Zhenze Li, Thanh Son Nguyen, Matthew Herod, Julie Brown, Hamed Mozafarishamsi
Nuclear Technology | Volume 210 | Number 9 | September 2024 | Pages 1535-1548
Research Article | doi.org/10.1080/00295450.2023.2240160
Articles are hosted by Taylor and Francis Online.
Natural analogues are systems that have evolved over geological timescales with features similar to one or several components of a deep geological repository (DGR). Natural analogues complement short-duration laboratory studies since they are existing reflections of many long-term processes that might affect the performance of a repository. Mathematical models are often used for the post-closure safety assessment of a DGR. Confidence in the models’ predictions is enhanced when the models successfully simulate the past evolution of a natural analogue. This paper summarizes the Canadian Nuclear Safety Commission’s (CNSC’s) recent research on natural analogues to inform on (1) glacial erosion, (2) engineered barrier system, and (3) uranium reactive transport in the context of DGRs for radioactive wastes. Glaciation and its erosion are prominent factors impacting the performance of future DGRs at high latitudes in the northern hemisphere.
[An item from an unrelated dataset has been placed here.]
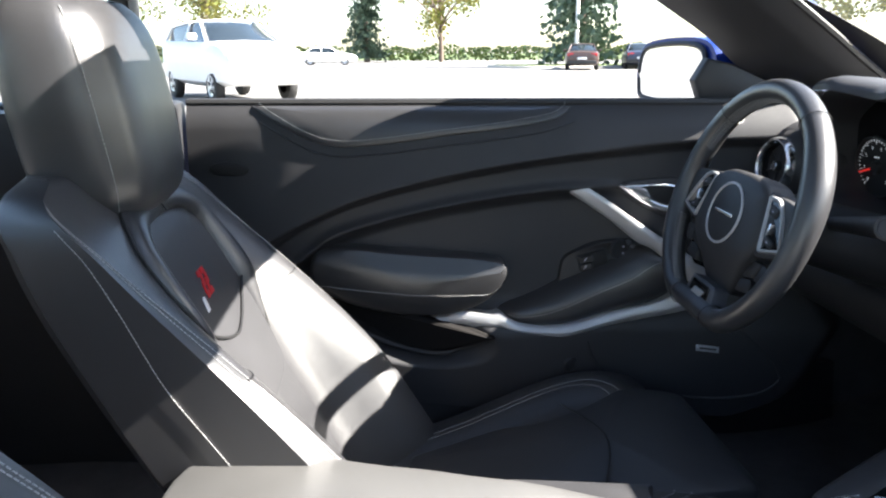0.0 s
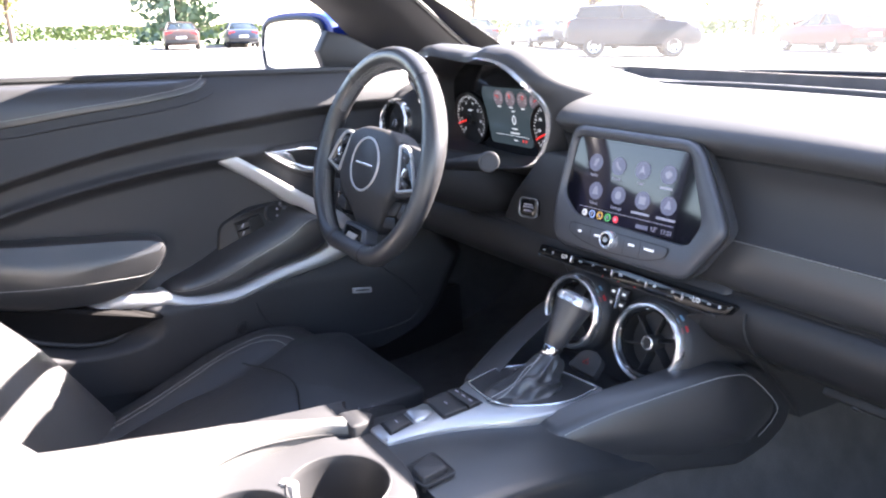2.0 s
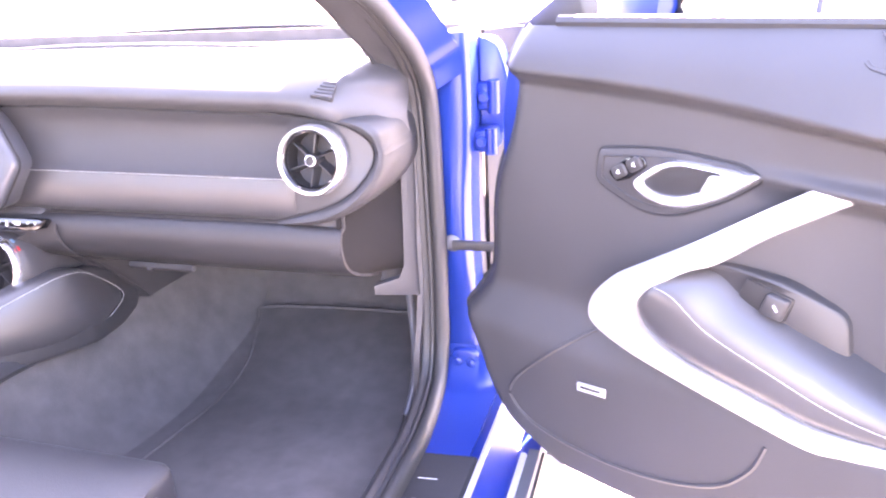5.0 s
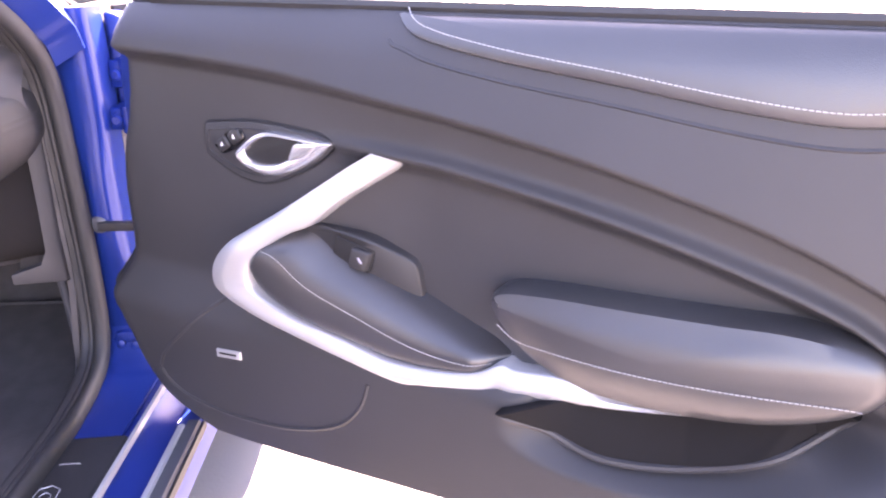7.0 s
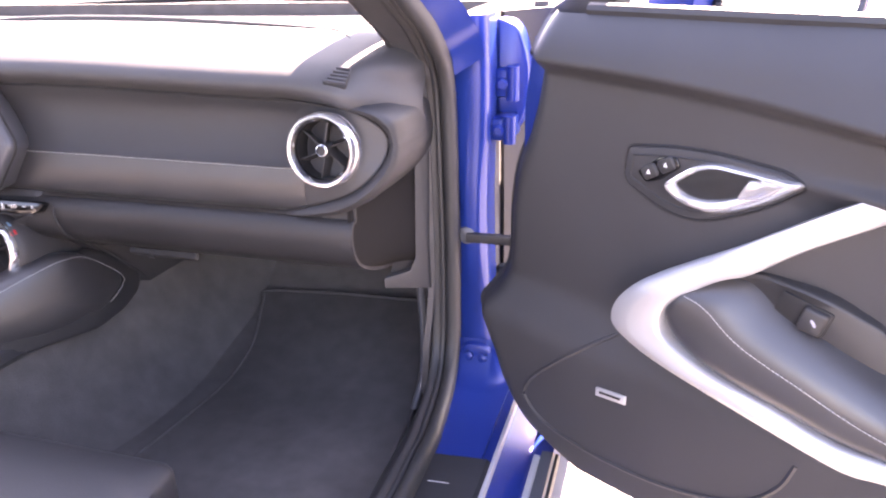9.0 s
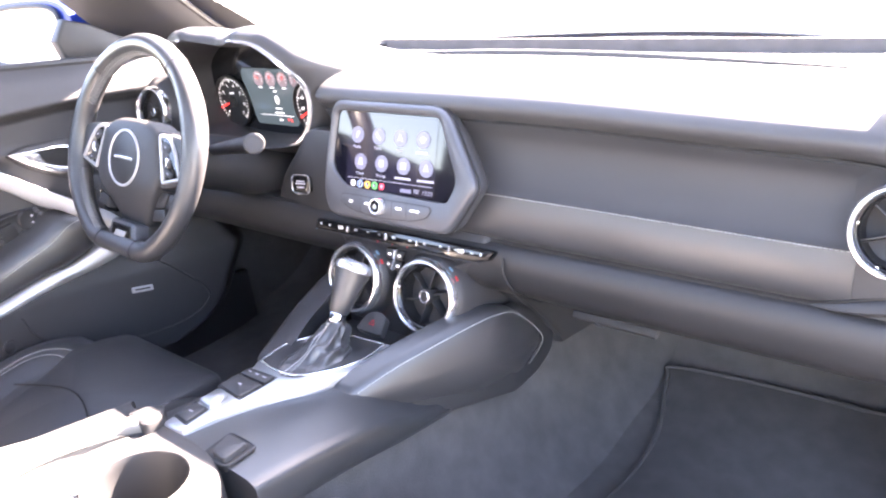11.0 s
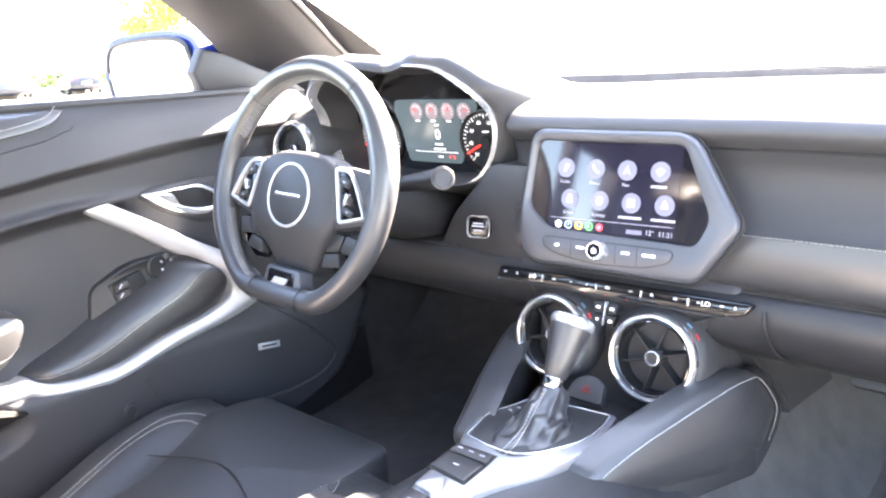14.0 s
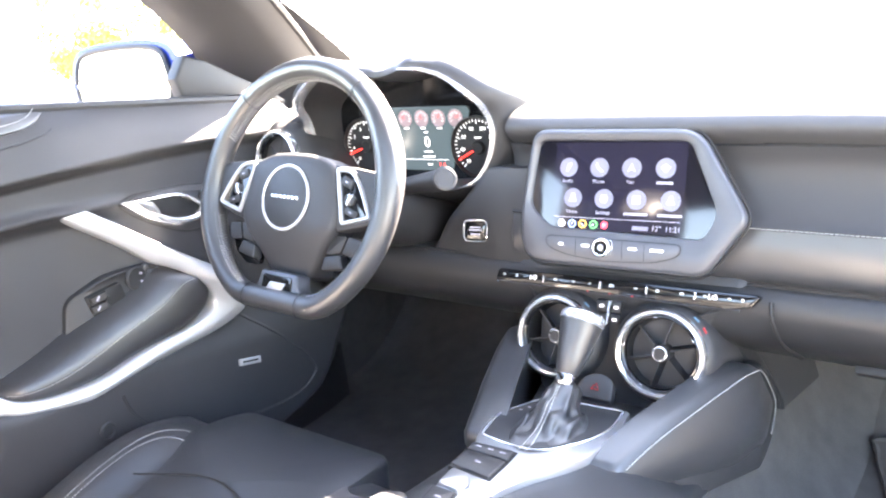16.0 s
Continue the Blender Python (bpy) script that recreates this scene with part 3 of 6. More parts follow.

The authors have reviewed the field data from the Greenland Analogue Project, developed a conceptual and mathematical model for the simulation of the thermal conditions within the Greenland ice sheet, as well as the thermal-hydraulic conditions at its base and the ice sheet velocity, and eventually estimated the erosion rate at the site.
The Cigar Lake Analogue demonstrates the long-term radionuclide containment capability of the illite clay zone enveloping the ore body, serving as an analogy to the engineered clay barriers. The CNSC and University of Ottawa analyzed 129I in the Cigar Lake core samples, and modeled and correlated the diffusion-dominated transport of radionuclides over the geological evolution of the Cigar Lake deposit. The results provide information on the mobility of fission products and significant radionuclides in conditions analogous to the source, engineered barriers, and near-field host rock of a DGR.
The reactive transport and geochemistry of the Kiggavik-Andrew Lake uranium deposit mineralization and remobilization was another natural uranium deposit analogue studied by the CNSC. A reactive transport model was established according to the conceptualized geochemical processes and run under specified boundary and initial conditions to validate the geochemical processes. The geometry, timing, geochemistry, and fluid composition were used as model constraints.